(64i) Perspectives on Catalyst Design for Complex Feedstocks

The past two decades have witnessed significant advances in spectroscopy, characterization, simulation and theory that have allowed for the elucidation of the atomic structure of working catalytic materials and the molecular transformations that occur in simple few –component feedstocks. The extension of these advances to fuels and other multicomponent feedstocks has for the most part been non-existent due to complexity and ill-resolution of such feedstocks.

Recent pioneering advances in the characterization of complex hydrocarbon feedstocks including gas oils, heavy oils, biomass and waste stream are beginning to provide detailed insights into the molecules of such feedstocks and have enabled the tracking of these molecules during reaction. Such insights will enable unprecedented advances in development of realistic molecule-based kinetic models and the application of computational chemistry to enable the design of optimal catalyst-feedstock pairing.

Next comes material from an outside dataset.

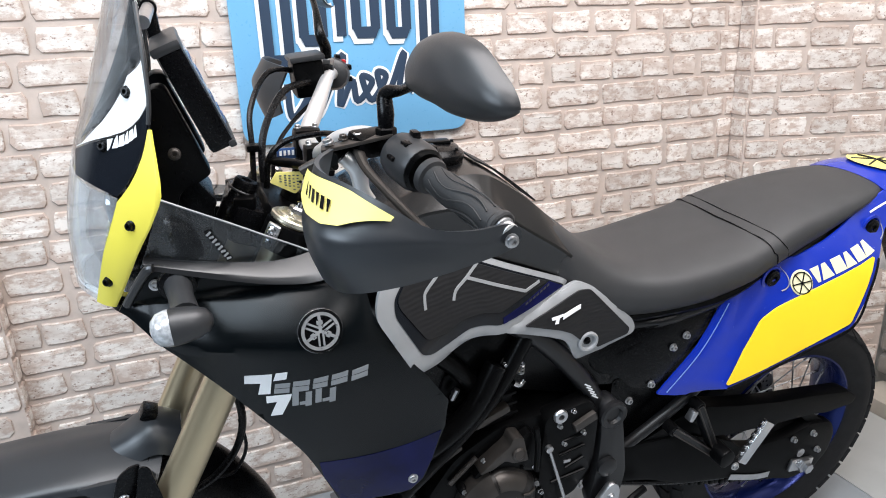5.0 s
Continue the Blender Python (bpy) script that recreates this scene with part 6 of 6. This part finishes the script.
part("rubber_pad", box_bm((0.034, 0.095, 0.012), Matrix.Translation((0.186, -0.238, 0.336)), 0.004), M_GRIP, pegf)
for k in range(7):
    part("pad_rib", box_bm((0.032, 0.005, 0.004), Matrix.Translation((0.186, -0.200 - k * 0.013, 0.343)), 0.001), M_GRIP, pegf)
stand = part("side_stand", tube_bm([(0.165, -0.150, 0.300), (0.190, -0.210, 0.180), (0.215, -0.268, 0.045)], [0.014, 0.013, 0.012], 14), M_ALU, bike, "bare alloy side stand leg")
part("stand_foot", box_bm((0.075, 0.050, 0.012), Matrix.Translation((0.220, -0.280, 0.036)) @ Matrix.Rotation(radians(-6.8), 4, "X"), 0.004), M_MATT, stand)
part("stand_spring", tube_bm([(0.180, -0.160, 0.330), (0.172, -0.185, 0.230)], 0.008, 10), M_ALU, stand)

# skid plate
RIM = [(-0.302, 0.540), (-0.282, 0.492), (-0.264, 0.442), (-0.228, 0.396), (-0.180, 0.353), (-0.135, 0.335), (-0.089, 0.322), (-0.050, 0.286), (0.050, 0.276), (0.160, 0.270)]
skid = patch([[(x, y, z) for x, z in RIM] for y in (-0.112, -0.058, 0.0, 0.058, 0.112)], 6, 3)
for row in skid:
    for v in row:
        dip = 1 - (v.y / 0.112) ** 2
        deep = 0.012 + 0.026 * min(1, max(0, (0.50 - v.z) / 0.10))
        v.z -= 0.6 * deep * dip
        v.x -= deep * dip
skid_plate = part("skid_plate", sheet_bm(skid, 0.005), M_ALU, bike, "bare aluminium skid plate with slots", 50)
both("skid_rim", tube_bm([(x, -0.112, z) for x, z in RIM], 0.0045, 8, 3), M_ALU, "bright rolled edge")
for x, y, z, w in ((-0.250, -0.092, 0.392, 0.034), (-0.226, -0.086, 0.358, 0.018)):
    part("slot", box_bm((0.008, w, 0.004), Matrix.Translation((x, y, z)) @ Matrix.Rotation(radians(50), 4, "Y"), 0), M_BLACK, skid_plate, smooth=0)
# black filler blocks added where the gaps between parts read only as dark
part("linkage_filler", plate_bm(rounded([(0.215, 0.66), (0.34, 0.66), (0.42, 0.60), (0.40, 0.50), (0.30, 0.44), (0.225, 0.46)], 0.015), -0.088, 0.088, 0.008), M_BLACK, bike)
part("airbox_filler", plate_bm(rounded([(-0.16, 0.93), (0.06, 0.90), (0.20, 0.80), (0.22, 0.66), (0.10, 0.66), (-0.02, 0.70), (-0.16, 0.78)], 0.03), -0.095, 0.095, 0.012), M_BLACK, bike, "black filler block closing the gap above the engine")
part("inner_filler", plate_bm(rounded([(-0.42, 0.99), (-0.20, 0.97), (-0.16, 0.80), (-0.20, 0.62), (-0.33, 0.60), (-0.36, 0.70), (-0.45, 0.85)], 0.02), -0.120, 0.120, 0.012), M_BLACK, bike)

# front brake calipers and reflectors
for s in (-1, 1):
    cal = part("brake_caliper", plate_bm(rounded([(-0.668, 0.548), (-0.640, 0.572), (-0.612, 0.566), (-0.596, 0.520), (-0.606, 0.452), (-0.640, 0.384), (-0.664, 0.338), (-0.712, 0.312), (-0.740, 0.345), (-0.735, 0.400), (-0.712, 0.452)], 0.016), s * 0.075 - 0.018, s * 0.075 + 0.018, 0.009), M_MATT, bike, "black brake caliper")
    part("caliper_body", plate_bm(rounded([(-0.700, 0.430), (-0.668, 0.452), (-0.640, 0.420), (-0.652, 0.366), (-0.690, 0.330), (-0.722, 0.350)], 0.014), s * 0.104 - 0.012, s * 0.104 + 0.012, 0.008), M_BLACK, cal)
    for x, y, z, r in ((-0.6517, 0.094, 0.4890, 0.0095), (-0.660, 0.094, 0.466, 0.005), (-0.700, 0.117, 0.352, 0.008), (-0.672, 0.117, 0.364, 0.008), (-0.700, 0.117, 0.398, 0.008), (-0.622, 0.094, 0.545, 0.006)):
        bolt(cal, (x, s * y, z), (0, s, 0), r, 0.006, M_ALU)
    ref = part("reflector", lathe_bm([(0.025, 0), (0.025, 0.006), (0.022, 0.008), (0.0, 0.0095)], (-0.632, s * 0.096, 0.422), (0, s, 0), 28), M_ORANGE, bike, "round amber reflector")
    part("reflector_rim", lathe_bm([(0.0285, -0.004), (0.0285, 0.005), (0.025, 0.006), (0.025, -0.004)], (-0.632, s * 0.096, 0.422), (0, s, 0), 28, closed=True), M_BLACK, ref)
    part("reflector_stay", tube_bm([(-0.690, s * 0.112, 0.450), (-0.640, s * 0.110, 0.480), (-0.620, s * 0.112, 0.450)], 0.006, 8), M_MATT, ref)
    part("caliper_hose", tube_bm([(-0.600, s * 0.100, 0.560), (-0.600, s * 0.115, 0.500), (-0.615, s * 0.120, 0.380), (-0.680, s * 0.125, 0.330)], 0.005, 8, 5), M_BLACK, bike)

# ---- wall bricks, last ----
lay(wall_north, 2.15, 1.86, lambda u, z: pose(-1.02 + u, WALL_Y, z), 295, 0, 0.95)
lay(panel_left, 0.57, 1.86, lambda u, z: pose(-1.59 + u, 2.325, z), 290, 0, 0.9)
ang = math.degrees(math.atan2(-0.168, 0.555))
lay(panel_right, 0.580, 1.86, lambda u, z: pose(1.13 + u * math.cos(radians(ang)), 2.30 + u * math.sin(radians(ang)), z, 0, 0, ang), 290, 1, 0.9)
for z in range(26):
    b = new("brick", rnd.choice(SHORT))
    b.matrix_world = pose(-1.02, 2.345, z * COURSE + COURSE * 0.5 + 0.002, 0, 0, 90) @ Matrix.Diagonal((0.40, 1, 1, 1))
    b.parent = panel_left
    b = new("brick", rnd.choice(SHORT))
    b.matrix_world = pose(1.13, 2.332, z * COURSE + COURSE * 0.5 + 0.002, 0, 0, -90) @ Matrix.Diagonal((0.65, 1, 1, 1))
    b.parent = panel_right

In this talk, we discuss the how the recent advances in spectroscopy and characterization of complex feedstocks together with ab initio based kinetic Monte Carlo simulations can be used to construct detailed molecular distributions of specific complex feedstocks and follow the transformations of the complex array of molecules over different metal, metal oxide and zeolite catalysts. These simulations are closely coupled with ab initio derive kinetic models that treat the specific detailed atomic and electronic structure of the catalyst (i.e. acidity, alloy composition, adsorbate bond strengths) and their influence on the elementary reaction steps. We show how these models together with advanced characterization will aid in the design of catalysts for specific feedstocks.